Practical men, who believe themselves to be quite exempt from any intellectual influences, are usually the slaves of some defunct economist. Madmen in authority, who hear voices in the air, are distiling their frenzy from some academic scribbler of a few years back.

- John Maynard KeynesKeynes has been that influential defunct scribbler for the past generation. But who would ever have thought that the politician hearing Keynes' voice in the air might be Ronald Reagan?

- Martin Feldstein, former chairman, President's Council of Economic Advisers

Only a week remains until Election Day. It is time for the nation to focus on issues that plainly have been on the back burner: The massive deficits in the budget and foreign trade, the burgeoning foreign debt, the risk of resurgent inflation and the threat of a dollar crisis that could force U.S. interest rates sharply higher.

True, the political dialogue this fall has been desultory, but the election promises to be far from routine. It will surely set the tone, not only for the twilight years of the Reagan administration, but also for the upcoming presidential bout in 1988.

The White House has been able to deflect attention from the economy in part because, as Professor Feldstein noted, for the time being the Keynesian formula appears to be working. The short-run outlook for business is really quite good - far better than the current headlines about sluggish activity would suggest.

For example, the Commerce Department's initial estimate for the gross national product during the summer months was a growth rate of 2.4 percent. This was better than the increase of only 0.6 percent in the second quarter. But manufacturing activity has been weak, and the growth of the overall economy has admittedly been sluggish.

But even a glance beneath the surface of the GNP estimates reveals that the central core of the domestic U.S. economy (real final sales, GNP less changes in business inventories and the trade deficit) has been strong. The core economy increased at an annual rate of 5.6 percent this summer - far in excess of the average growth during the postwar period of 3.5 percent.

Several indicators support the impression of solid strength. A record 61 percent of the population over age 16 is at work. Skilled workers are in short supply. New orders for durable goods rose sharply in September. The demand for credit is strong.

Two sectors that have represented a major drag on expansion over the past six months: business inventories and foreign trade are now poised for an upturn. Rather than reduce GNP by $83 billion, which was the case in the second and third quarters, these sectors should to add to output in the months ahead.

International trade is most critical for the near-term economic outlook. The Federal Reserve's easy money policy has driven down the value of the dollar in world financial markets. In turn, this has set the stage for a major turnaround in U.S. foreign trade. During 1987, a surge in U.S. exports is likely to be the principal factor behind a strong, albeit probably ephemeral, expansion in the economy.

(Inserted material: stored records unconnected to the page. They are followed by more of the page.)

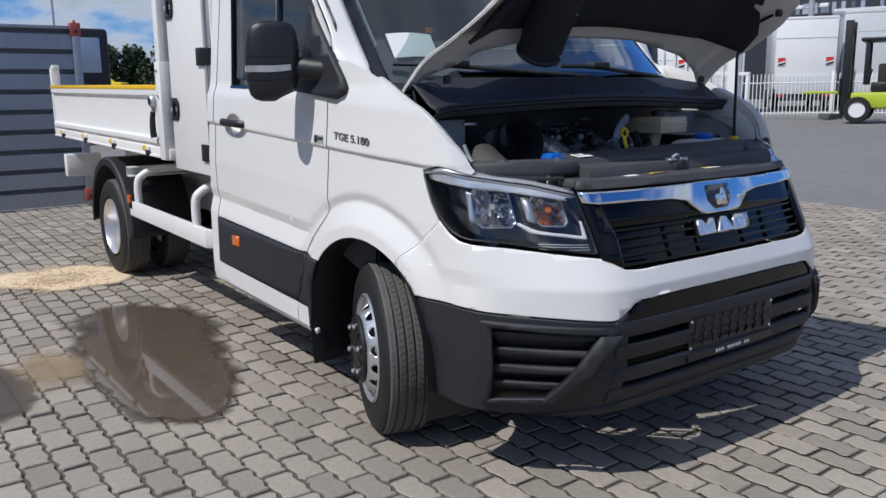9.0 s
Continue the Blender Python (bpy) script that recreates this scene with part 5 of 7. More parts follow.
for left in (False, True):
    sg = (lambda y: 2 * CY - y) if left else (lambda y: y)
    # inner wing: rail along the wing edge, sloped panel, strut plate
    bm = bmesh.new()
    edge = [(0.17, 1.437), (0.36, 1.353), (0.46, 1.315), (0.57, 1.273), (0.66, 1.237), (0.745, 1.197), (0.79, 1.156)]
    way = [(a0 + (a1 - a0) * q / 5, b0 + (b1 - b0) * q / 5) for (a0, b0), (a1, b1) in zip(edge, edge[1:]) for q in range(5)] + [edge[-1]]
    top = [body_at(a, b, -0.002) for a, b in way]
    prev = None
    for a, b in way:
        row = []
        for d, dz in ((0.002, 0.0), (0.020, 0.001), (0.036, -0.006), (0.046, -0.05), (0.125, -0.12)):
            p = body_at(a, b, -d)
            row.append(bm.verts.new((p.x, sg(p.y), p.z + dz)))
        if prev:
            for i in range(4):
                bm.faces.new((prev[i], prev[i + 1], row[i + 1], row[i]))
        prev = row
    rail = part("wing_rail", bm, M_HOODIN, truck, "white inner wing rail")
    md = rail.modifiers.new("thickness", "SOLIDIFY"); md.thickness, md.offset = 0.004, 0.0
    for k in (3, 8, 13, 18):
        p = top[k]
        part("rail_bolt", spinbm([(0.0, 0.008), (0.0035, 0.007)], (p.x, sg(p.y + 0.024), p.z - 0.003), "z", 8), M_SILVER, rail)
    bm = bmesh.new()
    prof = [(0.14, 1.25), (0.17, 1.20), (0.19, 1.10), (0.22, 0.98), (0.34, 0.90), (0.40, 0.60)]
    rows = []
    for x in np.linspace(0.10, 0.66, 13):
        dz = -0.16 * max(0, x - 0.40) / 0.26
        rows.append([bm.verts.new((x, sg(y + 0.02 * math.sin(9 * x)), z + dz)) for y, z in prof])
    for A, B2 in zip(rows, rows[1:]):
        for i in range(len(prof) - 1):
            bm.faces.new((A[i], A[i + 1], B2[i + 1], B2[i]))
    part("inner_wing", bm, M_BAY, truck, "grey painted inner wing")
    part("rear_bay_panel", boxbm(0.20, min(sg(0.14), sg(0.405)), 0.80, 0.23, max(sg(0.14), sg(0.405)), 1.275, 0.01), M_BAY, truck)
    part("bay_bracket", boxbm(0.20, min(sg(0.385), sg(0.455)), 1.247, 0.24, max(sg(0.385), sg(0.455)), 1.262, 0.004), M_SILVER, truck)
    # front shelf over the lamp
    o = [(0.485, 0.125), (0.56, 0.118), (0.63, 0.172), (0.68, 0.255), (0.73, 0.365), (0.76, 0.46), (0.755, 0.50), (0.665, 0.50), (0.63, 0.40), (0.575, 0.25), (0.54, 0.18)]
    sh = part("lamp_shelf", prismbm([(x, sg(y)) for x, y in (o if not left else o[::-1])], "z", 1.095, 1.145, 0.014), M_COVER, truck, "grey plastic shelf")
    for x, y in ((0.575, 0.15), (0.642, 0.245), (0.715, 0.44)):
        part("shelf_bolt", spinbm([(0.0, 0.018), (0.003, 0.017), (0.004, 0.008), (0.01, 0.007)], (x, sg(y), 1.145), "z", 12), M_HOSE, sh)
    part("shelf_stay", tubebm([(0.585, sg(0.15), 1.145), (0.57, sg(0.145), 1.17), (0.56, sg(0.135), 1.205)], 0.007, 8), M_STEEL, sh)
    part("shelf_edge", tubebm([(0.575, sg(0.118), 1.10), (0.65, sg(0.185), 1.098), (0.70, sg(0.28), 1.09), (0.76, sg(0.42), 1.085)], 0.008, 6), M_ENGB, sh)

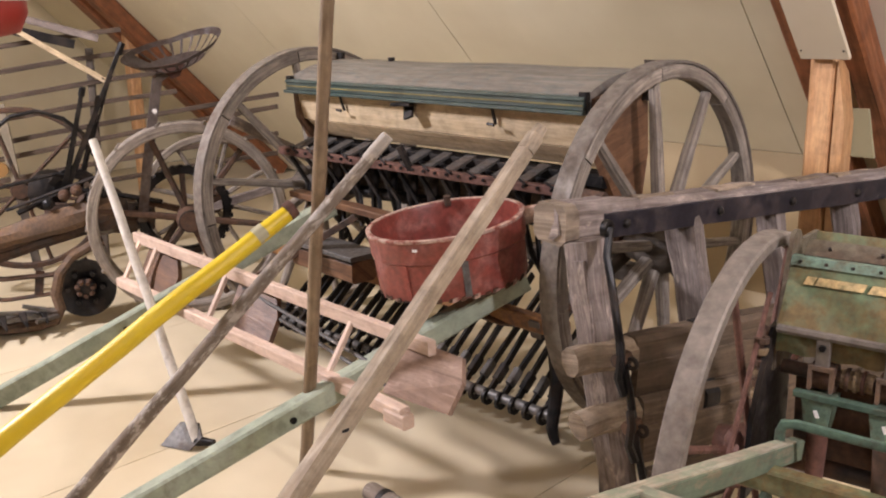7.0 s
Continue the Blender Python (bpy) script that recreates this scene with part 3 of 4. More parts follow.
pole("bamboo_pole", (-1.96, 1.53, 1.59), (-2.37, 1.64, 0.0), 0.019, 0.022, POLE, "tall brown round wooden pole standing on the floor", "pole")
t, p, q = pole("lath", (-1.50, 1.83, 1.215), (-1.63, 0.585, 0.02), 0, 0, SQPOLE, "pale rough square wooden lath leaning on the tub", "lath", square=0.058)
part("grip", rod(B(), p + (p - q).normalized() * 0.03, p.lerp(q, 0.03), 0.017, 0.024, n=12), SQPOLE, t, "rounded worn end")
part("ring", hoop(B(), p.lerp(q, 0.52), 0.020, 0.026, 0.008, axis="z", n=14), IRON, t, "small iron ring")
t, p, q = pole("grey_pole", (-1.83, 1.60, 1.21), (-2.58, 0.79, 0.02), 0.0165, 0.027, POLEDK, "grey-brown round pole with a pale worn tip", "pole")
part("tip", rod(B(), p.lerp(q, -0.004), p.lerp(q, 0.05), 0.0188, 0.0175, n=14, rough=0.002), TIPGREY, t, "chalky worn tip")
t, p, q = pole("yellow_pole", (-2.16, 1.50, 0.98), (-2.47, -0.13, 0.03), 0.025, 0.036, YELLOW, "bright yellow painted round pole with a grey band", "pole")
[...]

The Federal Reserve Bank of Dallas recently published an index of the

dollar's value, which raised doubts about this conclusion. The Dallas index indicates that the currency has dropped only 6 percent from its peak. If this result were meaningful (it is probably not), then the U.S. trade balance might continue to deteriorate and the economy would not improve.

More traditional measures - say, the indexes compiled by the Federal Reserve Board or the International Monetary Fund - show much sharper declines in the dollar's value, generally in excess of 30 percent. But there is no single correct answer. As Federal Reserve Vice Chairman Manuel H. Johnson remarked the other day, it all depends on what question you are asking about the dollar, what you are trying to measure.

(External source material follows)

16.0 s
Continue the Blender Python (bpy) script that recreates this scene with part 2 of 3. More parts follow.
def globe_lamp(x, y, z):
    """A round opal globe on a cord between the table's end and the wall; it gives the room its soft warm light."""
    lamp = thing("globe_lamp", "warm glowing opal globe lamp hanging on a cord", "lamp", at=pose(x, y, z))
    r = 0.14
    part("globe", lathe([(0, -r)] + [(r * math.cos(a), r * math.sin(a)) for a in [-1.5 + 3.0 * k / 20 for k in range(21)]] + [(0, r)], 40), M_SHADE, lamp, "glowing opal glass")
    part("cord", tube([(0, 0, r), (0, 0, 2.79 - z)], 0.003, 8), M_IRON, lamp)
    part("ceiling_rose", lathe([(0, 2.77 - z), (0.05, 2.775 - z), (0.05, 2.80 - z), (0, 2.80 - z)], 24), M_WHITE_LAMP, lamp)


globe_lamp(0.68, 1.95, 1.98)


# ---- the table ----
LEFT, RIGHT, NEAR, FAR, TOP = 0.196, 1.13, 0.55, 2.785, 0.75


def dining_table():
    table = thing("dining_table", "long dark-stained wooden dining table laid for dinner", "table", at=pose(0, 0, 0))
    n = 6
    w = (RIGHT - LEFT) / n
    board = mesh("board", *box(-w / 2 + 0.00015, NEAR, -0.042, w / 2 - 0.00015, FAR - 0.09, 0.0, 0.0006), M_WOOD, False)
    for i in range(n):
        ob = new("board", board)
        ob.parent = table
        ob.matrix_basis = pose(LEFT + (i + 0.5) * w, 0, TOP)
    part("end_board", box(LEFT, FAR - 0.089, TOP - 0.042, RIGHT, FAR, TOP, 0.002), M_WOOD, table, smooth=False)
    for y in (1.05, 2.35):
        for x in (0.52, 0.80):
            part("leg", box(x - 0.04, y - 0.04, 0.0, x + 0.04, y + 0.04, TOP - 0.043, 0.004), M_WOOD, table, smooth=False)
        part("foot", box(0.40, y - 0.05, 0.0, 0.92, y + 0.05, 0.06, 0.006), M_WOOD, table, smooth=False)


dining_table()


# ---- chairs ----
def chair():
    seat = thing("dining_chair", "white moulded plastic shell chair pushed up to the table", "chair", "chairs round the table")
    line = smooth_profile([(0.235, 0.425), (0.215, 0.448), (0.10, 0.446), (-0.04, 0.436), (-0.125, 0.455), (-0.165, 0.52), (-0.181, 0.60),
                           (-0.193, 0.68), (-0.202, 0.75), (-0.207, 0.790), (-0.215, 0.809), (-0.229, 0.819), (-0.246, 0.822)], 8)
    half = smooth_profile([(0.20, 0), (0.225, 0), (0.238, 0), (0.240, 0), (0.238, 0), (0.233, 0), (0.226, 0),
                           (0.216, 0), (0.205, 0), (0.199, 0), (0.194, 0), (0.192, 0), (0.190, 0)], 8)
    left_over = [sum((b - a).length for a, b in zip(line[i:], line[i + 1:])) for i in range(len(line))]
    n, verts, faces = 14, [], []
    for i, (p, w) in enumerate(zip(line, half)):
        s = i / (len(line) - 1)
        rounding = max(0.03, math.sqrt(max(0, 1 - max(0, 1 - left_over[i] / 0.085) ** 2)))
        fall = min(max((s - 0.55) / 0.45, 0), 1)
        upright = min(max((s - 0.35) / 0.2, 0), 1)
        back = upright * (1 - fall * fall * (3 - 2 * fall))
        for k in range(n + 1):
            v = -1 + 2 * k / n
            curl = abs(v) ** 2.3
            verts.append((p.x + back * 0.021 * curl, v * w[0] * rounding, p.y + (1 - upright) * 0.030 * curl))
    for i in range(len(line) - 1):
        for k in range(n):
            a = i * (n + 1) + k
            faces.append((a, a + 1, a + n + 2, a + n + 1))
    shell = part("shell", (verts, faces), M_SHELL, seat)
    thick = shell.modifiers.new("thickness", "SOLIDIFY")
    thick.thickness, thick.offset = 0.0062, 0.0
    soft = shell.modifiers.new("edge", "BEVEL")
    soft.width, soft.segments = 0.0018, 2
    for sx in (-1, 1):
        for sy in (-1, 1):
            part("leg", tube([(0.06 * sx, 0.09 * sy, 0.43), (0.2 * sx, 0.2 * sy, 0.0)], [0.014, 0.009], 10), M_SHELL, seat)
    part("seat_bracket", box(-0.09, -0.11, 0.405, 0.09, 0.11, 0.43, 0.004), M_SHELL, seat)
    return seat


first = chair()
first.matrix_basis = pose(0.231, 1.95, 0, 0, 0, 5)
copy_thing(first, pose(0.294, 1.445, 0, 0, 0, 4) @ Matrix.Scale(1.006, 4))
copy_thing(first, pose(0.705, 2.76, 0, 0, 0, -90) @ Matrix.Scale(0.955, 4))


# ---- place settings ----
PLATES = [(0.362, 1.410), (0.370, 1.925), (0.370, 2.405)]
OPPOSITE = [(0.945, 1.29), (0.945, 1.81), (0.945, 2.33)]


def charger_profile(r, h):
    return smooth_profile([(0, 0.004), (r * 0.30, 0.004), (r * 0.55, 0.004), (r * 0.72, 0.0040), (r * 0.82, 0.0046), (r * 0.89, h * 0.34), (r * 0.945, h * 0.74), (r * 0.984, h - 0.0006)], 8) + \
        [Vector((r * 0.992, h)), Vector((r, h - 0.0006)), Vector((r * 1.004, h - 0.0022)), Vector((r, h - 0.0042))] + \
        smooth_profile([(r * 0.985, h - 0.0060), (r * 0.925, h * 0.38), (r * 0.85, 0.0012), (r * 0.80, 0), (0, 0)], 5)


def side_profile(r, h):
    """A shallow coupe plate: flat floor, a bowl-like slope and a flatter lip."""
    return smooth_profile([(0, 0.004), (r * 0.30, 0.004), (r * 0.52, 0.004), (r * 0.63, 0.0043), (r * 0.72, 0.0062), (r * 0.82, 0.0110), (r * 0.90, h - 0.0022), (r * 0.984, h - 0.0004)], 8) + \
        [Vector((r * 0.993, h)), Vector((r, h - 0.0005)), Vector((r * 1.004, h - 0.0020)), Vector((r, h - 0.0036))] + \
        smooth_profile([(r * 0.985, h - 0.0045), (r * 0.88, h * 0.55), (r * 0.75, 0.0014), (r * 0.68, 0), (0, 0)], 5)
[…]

The Federal Reserve Board's index, for example, includes 10 countries (Germany, Japan, France, United Kingdom, Canada, Italy, Netherlands, Belgium, Sweden, Switzerland), with the weight of each currency equal to that country's share of total world trade in 1972-76.

As such, the Fed board's measure is a multilateral trade-weighted index. To cite one example, the combined weight the Fed assigns to Belgium and the Netherlands (which trade heavily between each other) exceeds that of Canada, which is the United States' largest trading partner.

By contrast, the Dallas index is based on the bilateral pattern of U.S. trade with 131 nations. As a result, this yardstick is heavily influenced by currencies of countries in the Middle East and/or Southeast Asia that either peg their currencies to the dollar or conduct their trade largely in dollars. It also shows a marked impact from the declines in the currencies of the high- inflation nations in Latin America.

Changes in the relation of the dollar to minor currencies convey considerable information about economic conditions in those countries. However, they tell very little about the competitiveness of U.S. exports. In the real world, what counts most is the drop in thevalue of dollar in relation to the main U.S. competitors in Europe and Japan.

The delay in the response of U.S. foreign trade to the devaluation of the dollar still seems to be within normal parameters. A significant temporary improvement in the U.S. trade deficit is probable. Lord Keynes, who died in 1946, seems to be roaming corridors of power in Washington - whether to haunt the administration, or to protect it, remains to be seen.